Even if KMP is correct about the sufficiency of a claim that asserts wrongdoing without citing any evidence probative of wrongdoing, Debtors are entitled to summary judgment with respect to KMP’s claims for mismanagement and inequitable conduct. Debtors, in the Motion and accompanying papers, including the Jonathan Stack affidavit, have provided uncontroverted evidence sufficient to overcome KMP’s claims.

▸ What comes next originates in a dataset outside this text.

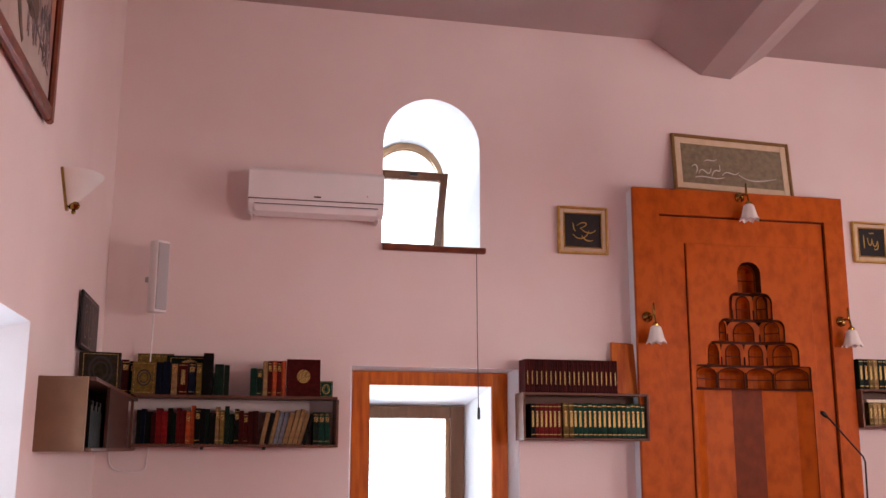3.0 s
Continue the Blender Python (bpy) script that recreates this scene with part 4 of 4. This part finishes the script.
def arm_set(count, pts, r, z, phase):
    """Scrolled arms with a drip pan, a socket and a flame-shaped bulb each."""
    path = []
    for a, b, c, d in pts:
        path += bezier(*[(p[0], 0, p[1] - Z0) for p in (a, b, c, d)], n=10)[0 if not path else 1:]
    arm = finish(tube(path, 0.0068, n=7), BRASS, "arm", smooth=True)
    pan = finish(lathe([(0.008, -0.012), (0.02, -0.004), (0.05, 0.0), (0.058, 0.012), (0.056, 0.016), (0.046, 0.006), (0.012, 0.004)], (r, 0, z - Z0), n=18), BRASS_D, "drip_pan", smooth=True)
    soc = finish(lathe([(0.018, 0.004), (0.016, 0.012), (0.016, 0.05), (0.019, 0.052), (0.012, 0.056)], (r, 0, z - Z0), n=12), BRASS, "socket", smooth=True)
    bulb = finish(lathe([(0.009, 0.054), (0.014, 0.064), (0.019, 0.081), (0.016, 0.101), (0.0085, 0.12), (0.0035, 0.135), (0.001, 0.143)], (r, 0, z - Z0), n=12), BULB, "flame_bulb", smooth=True)
    for k in range(count):
        o = new("arm", arm)
        o.parent, o.rotation_euler = ch, (0, 0, phase + 2 * math.pi * k / count)
        for nm, me in (("drip_pan", pan), ("socket", soc), ("flame_bulb", bulb)):
            q = new(nm, me)
            q.parent = o


BULB = material("frosted_bulb", (0.66, 0.62, 0.61), 0.15, color2=(0.58, 0.54, 0.53), scale=8, bump=0.0, coat=0.5)
arm_set(24, [((0.42, 2.70), (0.36, 2.60), (0.30, 2.82), (0.46, 2.84)), ((0.46, 2.84), (0.62, 2.84), (0.56, 2.52), (0.72, 2.50)), ((0.72, 2.50), (0.83, 2.49), (0.845, 2.58), (0.845, 2.70))], 0.845, 2.70, 0.08)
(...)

For the forgoing reasons Claim 7126, Claim 7132, Claim 7137 and Claim 7142 are disallowed. The other claims dealt with in the Motion have been withdrawn or abandoned by KMP.[5] Therefore, the Motion is GRANTED with respect to KMP’s claims (other than Claim 7135) on the bases herein described.

It is so ORDERED.

[1] Debtors and KMP differed respecting the proper manner and permanency of the dismissal. By an oral ruling, the court disallowed the nine claims, but directed that KMP be given notice of any bar date for intercompany claims and ruled that the disallowance was without prejudice to any objection KMP might make to confirmation of a plan.
[2] KMP’s claims have been on file for more than a year. On October 22, 2004, the court entered an order establishing a schedule for handling objections to certain claims, including those of KMP, that fixed December 31, 2004, as a cutoff for discovery. The court concludes, therefore, that KMP by January 5, 2005, should have been able to offer some factual support for its claims.
[3] The LLC agreement for Development contains an identical provision.
[4] See 6 Del. C. § 18-1101(c) (2004); True N. Composites, LLC v. Trinity Indus., Inc., 191 F. Supp. 2d 484, 517 (D. Del. 2002).
[5] The court notes that KMP’s claims are charitably described as facially weak. It appears they were filed after inadequate inquiry into the underlying facts. The claims have now consumed many hours of court time and have cost the estates of Debtors considerable money. The court trusts KMP will be more cautious to avoid filing frivolous claims in the future.